I attended this meeting and there was a very short preliminary introduction which referred to the 12 issues.  Tables were already set up and we broke to go to the tables.  There were at least 2 rural tables –I went to the one where Nick Stow went.  There village questions and concerns dominated the conversation.  The villages are divided into groups:  4 where most growth is supposed to occur since they are already more complete, namely Richmond, Manotick and Greely; an intermediate group where infill will be encouraged but boundaries are not likely to change;  and a group where little or no growth is likely to occur.  Some concern was expressed by one participant over the few opportunities for growth that were thus left to the intermediate group.  The other intermediate group participants were worried about the nearness of water sources and septic systems if more development occurred there.

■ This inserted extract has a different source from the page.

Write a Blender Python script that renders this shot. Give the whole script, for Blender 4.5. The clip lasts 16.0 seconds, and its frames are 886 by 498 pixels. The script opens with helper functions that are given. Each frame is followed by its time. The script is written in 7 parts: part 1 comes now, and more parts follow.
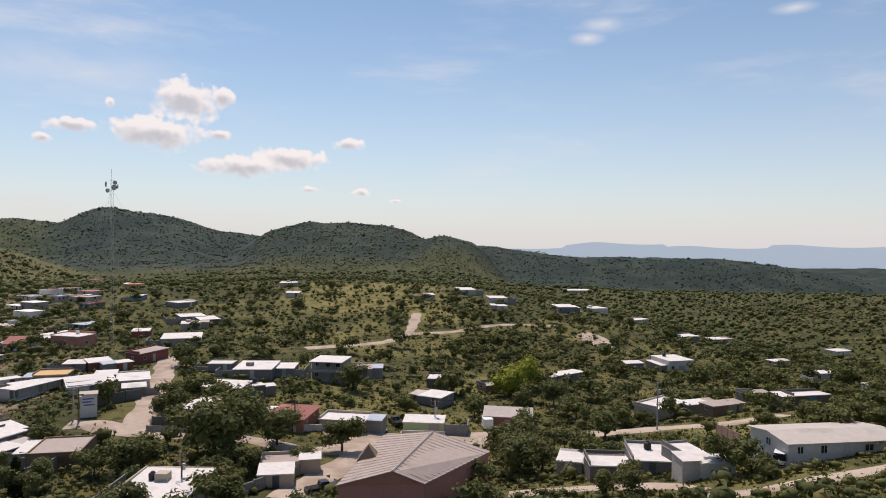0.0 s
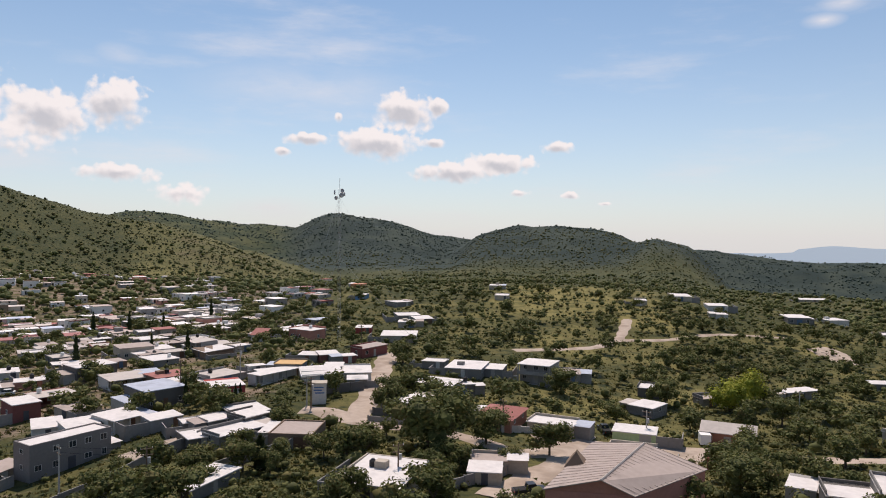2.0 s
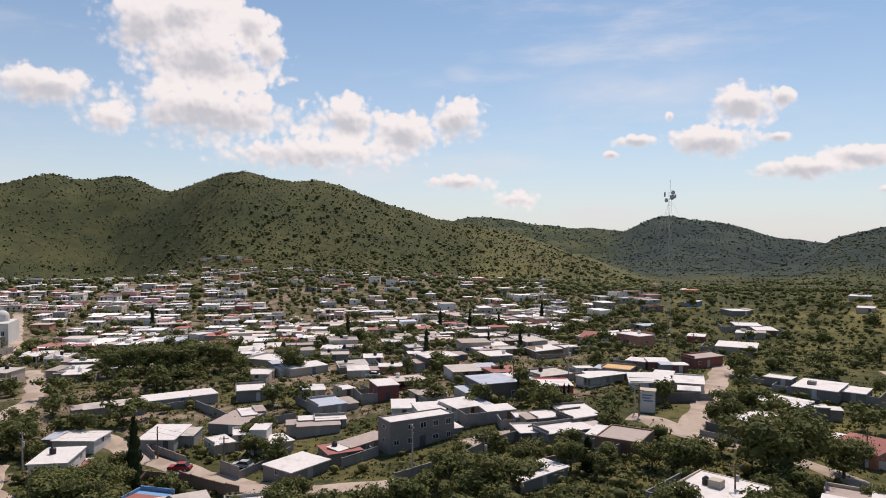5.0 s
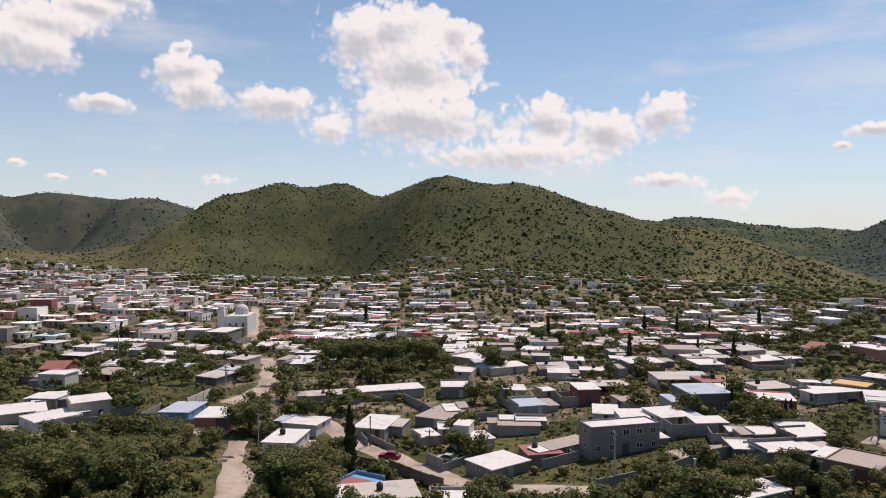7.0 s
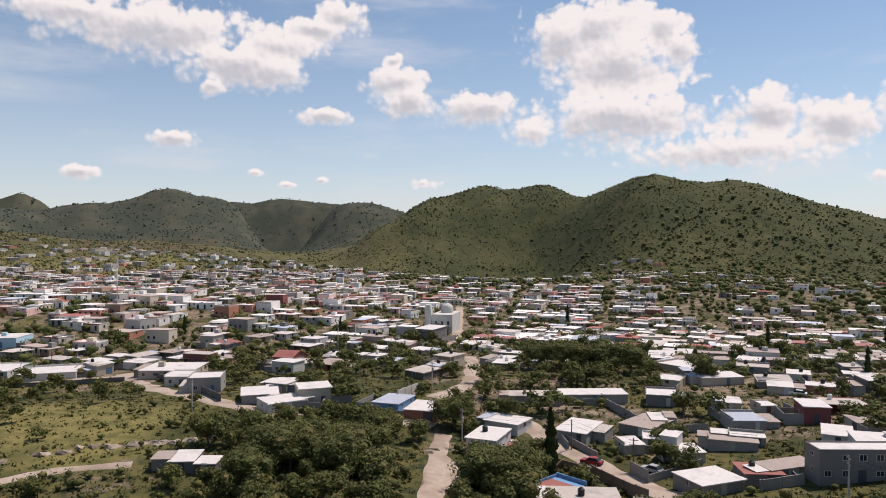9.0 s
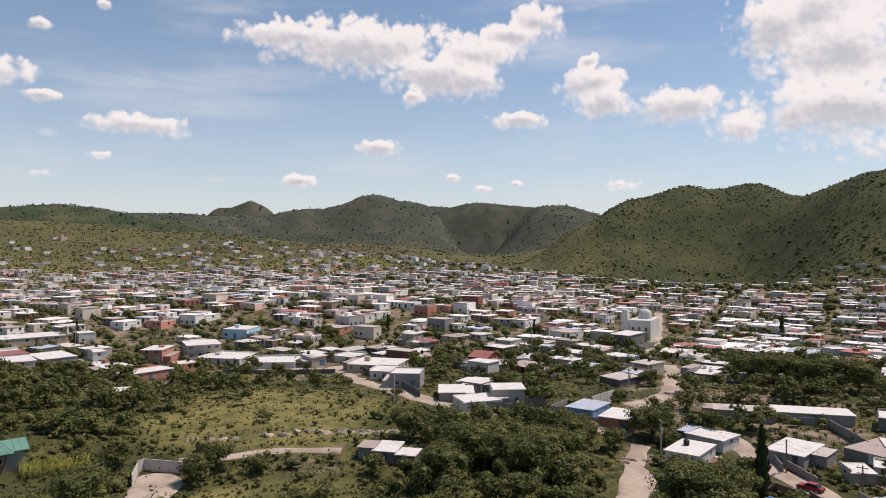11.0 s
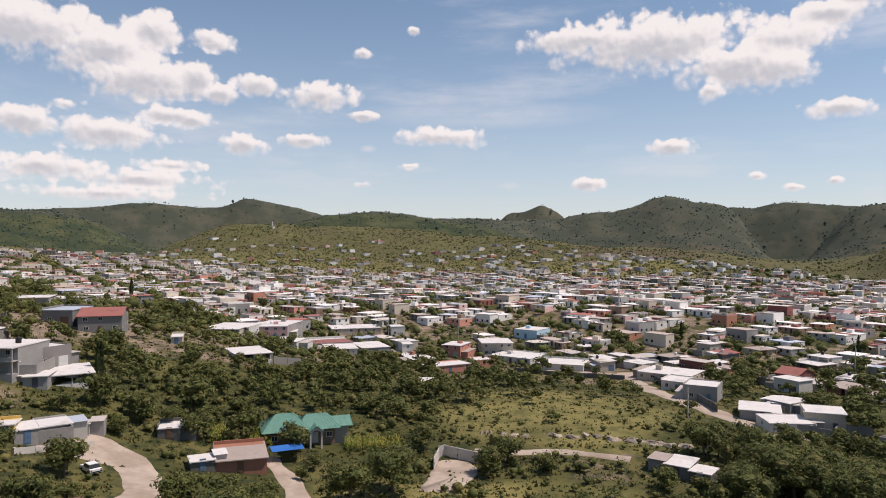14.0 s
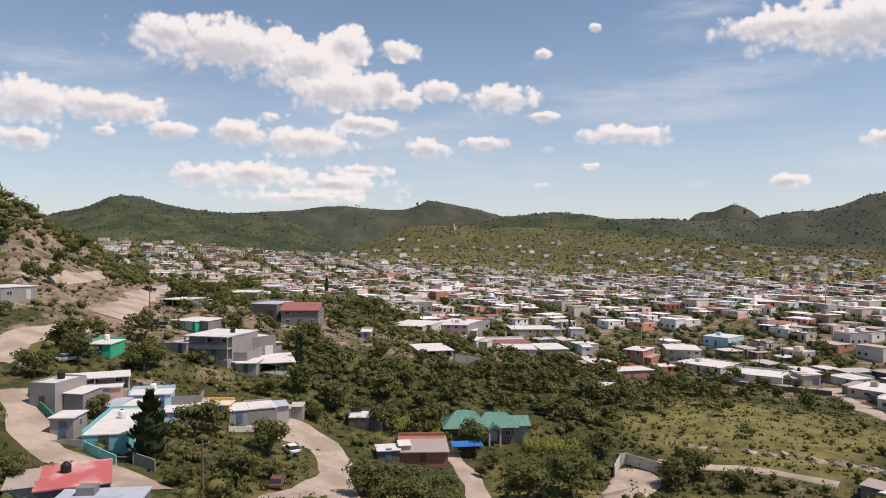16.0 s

The next table I went to was about design and community design plans.  The conversation was partly about the city not respecting them.  I do not recall any significant points coming up.

The last table I went to was about Employment lands and we discussed the problem of ensuring that especially those at transportation nodes are kept for non-retail type of employment.  We seemed to agree that employment of today’s sort could be spread not only to employment lands but to mixed use centres and main streets. No new solution to the Orleans problem (lack of employment) was suggested and the idea that the “campus”  type of employment lands was perhaps passé was expressed by one participant.

The wrap-up reflected to topics at the tables but only one of the two (or perhaps more) tables tackling the same topics reported.  The city has promised that a report on the discussions will be on the web site.

There was good representation in the fairly large turnout –The hall was full and included a fair number of suburbanites and rural residents.

Media coverage of the Feb 13 event: Laura Mueller in the EMC papers, February 21, 2013 [Ed.: no longer available online].

– FCA held another community consultation workshop on February 25, this time at the Mlacak Centre in Kanata.  About 50 people attended.  Laura Mueller reports in the Kanata EMC paper [Ed.: no longer available online].